Everything from the line containing "6. More parts follow." to the line containing "BARK, t, smooth=True)", both lines included, must be copied exactly; nothing else should be.

(Clips as scene scripts)
* begin *

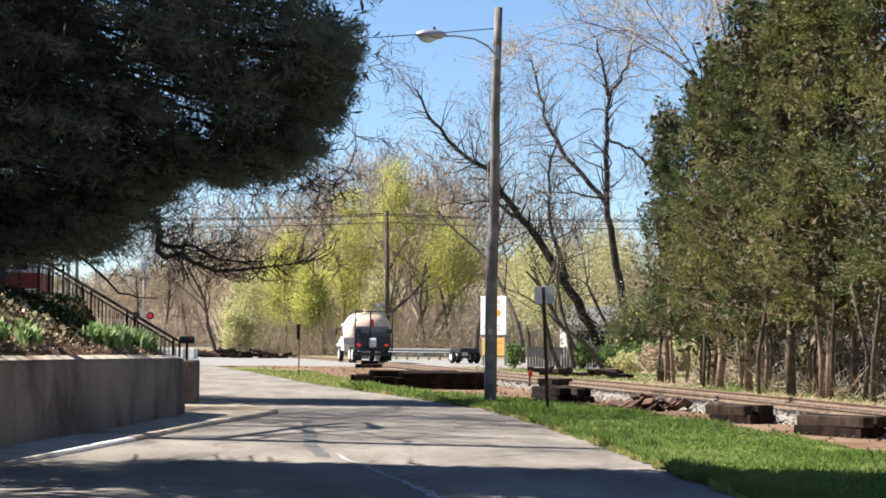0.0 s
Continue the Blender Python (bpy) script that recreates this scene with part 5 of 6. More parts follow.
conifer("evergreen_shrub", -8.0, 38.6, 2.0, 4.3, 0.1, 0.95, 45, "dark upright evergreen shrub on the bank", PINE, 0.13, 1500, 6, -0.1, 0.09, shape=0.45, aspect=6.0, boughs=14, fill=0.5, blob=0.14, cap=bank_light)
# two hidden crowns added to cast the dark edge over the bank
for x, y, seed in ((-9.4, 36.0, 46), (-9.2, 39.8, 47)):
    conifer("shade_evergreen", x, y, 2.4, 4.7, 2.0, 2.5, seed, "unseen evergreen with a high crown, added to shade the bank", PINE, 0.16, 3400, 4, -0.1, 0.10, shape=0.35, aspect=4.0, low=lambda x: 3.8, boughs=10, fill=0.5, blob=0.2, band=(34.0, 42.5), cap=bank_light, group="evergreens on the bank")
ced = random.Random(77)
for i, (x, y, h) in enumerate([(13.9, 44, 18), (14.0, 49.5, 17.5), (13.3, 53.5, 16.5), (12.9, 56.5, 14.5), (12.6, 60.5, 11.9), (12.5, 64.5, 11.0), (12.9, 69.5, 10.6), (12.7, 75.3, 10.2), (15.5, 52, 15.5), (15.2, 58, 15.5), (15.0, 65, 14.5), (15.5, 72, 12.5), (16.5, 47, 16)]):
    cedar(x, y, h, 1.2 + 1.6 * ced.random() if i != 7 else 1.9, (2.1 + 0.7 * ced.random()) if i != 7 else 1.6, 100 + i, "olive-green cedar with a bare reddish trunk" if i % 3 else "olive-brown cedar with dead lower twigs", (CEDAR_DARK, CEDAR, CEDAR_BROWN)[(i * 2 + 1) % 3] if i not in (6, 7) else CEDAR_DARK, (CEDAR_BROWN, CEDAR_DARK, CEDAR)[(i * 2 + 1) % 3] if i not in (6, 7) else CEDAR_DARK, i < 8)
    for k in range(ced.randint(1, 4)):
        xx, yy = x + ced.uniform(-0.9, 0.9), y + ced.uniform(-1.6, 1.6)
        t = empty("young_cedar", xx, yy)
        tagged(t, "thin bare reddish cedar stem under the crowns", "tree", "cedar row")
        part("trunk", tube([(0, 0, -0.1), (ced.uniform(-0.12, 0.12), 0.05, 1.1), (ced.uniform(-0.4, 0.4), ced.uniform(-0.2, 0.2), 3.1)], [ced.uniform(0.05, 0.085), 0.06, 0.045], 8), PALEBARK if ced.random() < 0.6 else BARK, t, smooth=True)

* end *
* begin *

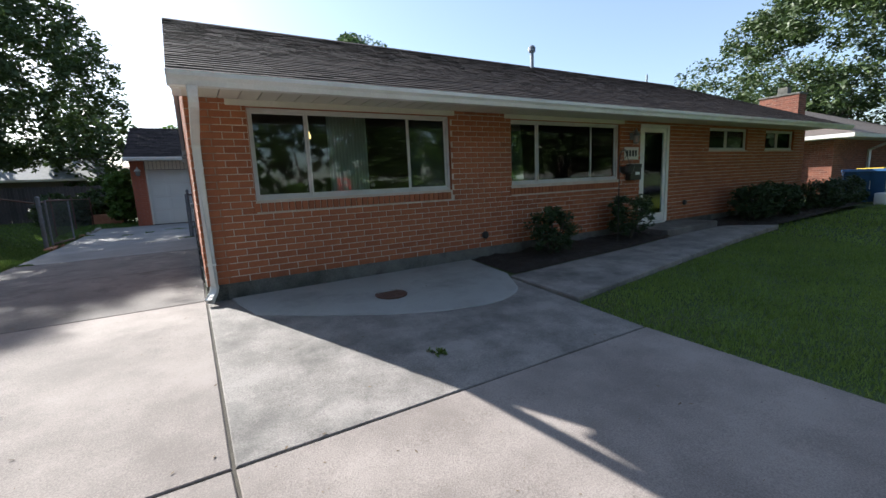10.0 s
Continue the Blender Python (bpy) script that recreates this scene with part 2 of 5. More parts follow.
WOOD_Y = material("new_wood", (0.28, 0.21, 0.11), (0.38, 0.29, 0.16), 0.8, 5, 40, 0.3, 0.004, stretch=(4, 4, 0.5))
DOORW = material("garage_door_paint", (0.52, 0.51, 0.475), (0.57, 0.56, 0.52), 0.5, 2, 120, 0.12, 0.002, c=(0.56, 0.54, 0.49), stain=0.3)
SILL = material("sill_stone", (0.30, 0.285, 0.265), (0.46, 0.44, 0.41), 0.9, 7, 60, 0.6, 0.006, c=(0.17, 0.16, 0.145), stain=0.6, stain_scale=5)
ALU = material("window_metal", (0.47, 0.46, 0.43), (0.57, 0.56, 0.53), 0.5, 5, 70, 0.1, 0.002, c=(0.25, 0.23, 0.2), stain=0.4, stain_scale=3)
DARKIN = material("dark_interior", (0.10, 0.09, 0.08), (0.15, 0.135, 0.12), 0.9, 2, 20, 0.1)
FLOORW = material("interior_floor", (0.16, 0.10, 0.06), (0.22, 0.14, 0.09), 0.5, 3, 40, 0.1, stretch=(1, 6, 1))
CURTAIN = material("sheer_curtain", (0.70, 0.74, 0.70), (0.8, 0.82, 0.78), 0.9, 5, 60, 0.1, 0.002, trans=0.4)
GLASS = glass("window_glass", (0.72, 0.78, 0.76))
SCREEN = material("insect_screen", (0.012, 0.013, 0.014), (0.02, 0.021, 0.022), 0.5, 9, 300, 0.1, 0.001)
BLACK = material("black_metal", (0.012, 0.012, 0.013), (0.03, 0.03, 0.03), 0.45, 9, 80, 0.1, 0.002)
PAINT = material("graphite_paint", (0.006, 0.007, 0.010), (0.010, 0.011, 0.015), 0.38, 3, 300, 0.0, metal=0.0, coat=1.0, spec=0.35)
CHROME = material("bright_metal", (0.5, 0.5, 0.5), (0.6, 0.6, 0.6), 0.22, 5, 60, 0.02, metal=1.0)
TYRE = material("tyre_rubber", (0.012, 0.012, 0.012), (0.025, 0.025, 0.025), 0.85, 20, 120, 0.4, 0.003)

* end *

■ Answer to the task ■
Continue the Blender Python (bpy) script that recreates this scene with part 5 of 6. More parts follow.
conifer("evergreen_shrub", -8.0, 38.6, 2.0, 4.3, 0.1, 0.95, 45, "dark upright evergreen shrub on the bank", PINE, 0.13, 1500, 6, -0.1, 0.09, shape=0.45, aspect=6.0, boughs=14, fill=0.5, blob=0.14, cap=bank_light)
# two hidden crowns added to cast the dark edge over the bank
for x, y, seed in ((-9.4, 36.0, 46), (-9.2, 39.8, 47)):
    conifer("shade_evergreen", x, y, 2.4, 4.7, 2.0, 2.5, seed, "unseen evergreen with a high crown, added to shade the bank", PINE, 0.16, 3400, 4, -0.1, 0.10, shape=0.35, aspect=4.0, low=lambda x: 3.8, boughs=10, fill=0.5, blob=0.2, band=(34.0, 42.5), cap=bank_light, group="evergreens on the bank")
ced = random.Random(77)
for i, (x, y, h) in enumerate([(13.9, 44, 18), (14.0, 49.5, 17.5), (13.3, 53.5, 16.5), (12.9, 56.5, 14.5), (12.6, 60.5, 11.9), (12.5, 64.5, 11.0), (12.9, 69.5, 10.6), (12.7, 75.3, 10.2), (15.5, 52, 15.5), (15.2, 58, 15.5), (15.0, 65, 14.5), (15.5, 72, 12.5), (16.5, 47, 16)]):
    cedar(x, y, h, 1.2 + 1.6 * ced.random() if i != 7 else 1.9, (2.1 + 0.7 * ced.random()) if i != 7 else 1.6, 100 + i, "olive-green cedar with a bare reddish trunk" if i % 3 else "olive-brown cedar with dead lower twigs", (CEDAR_DARK, CEDAR, CEDAR_BROWN)[(i * 2 + 1) % 3] if i not in (6, 7) else CEDAR_DARK, (CEDAR_BROWN, CEDAR_DARK, CEDAR)[(i * 2 + 1) % 3] if i not in (6, 7) else CEDAR_DARK, i < 8)
    for k in range(ced.randint(1, 4)):
        xx, yy = x + ced.uniform(-0.9, 0.9), y + ced.uniform(-1.6, 1.6)
        t = empty("young_cedar", xx, yy)
        tagged(t, "thin bare reddish cedar stem under the crowns", "tree", "cedar row")
        part("trunk", tube([(0, 0, -0.1), (ced.uniform(-0.12, 0.12), 0.05, 1.1), (ced.uniform(-0.4, 0.4), ced.uniform(-0.2, 0.2), 3.1)], [ced.uniform(0.05, 0.085), 0.06, 0.045], 8), PALEBARK if ced.random() < 0.6 else BARK, t, smooth=True)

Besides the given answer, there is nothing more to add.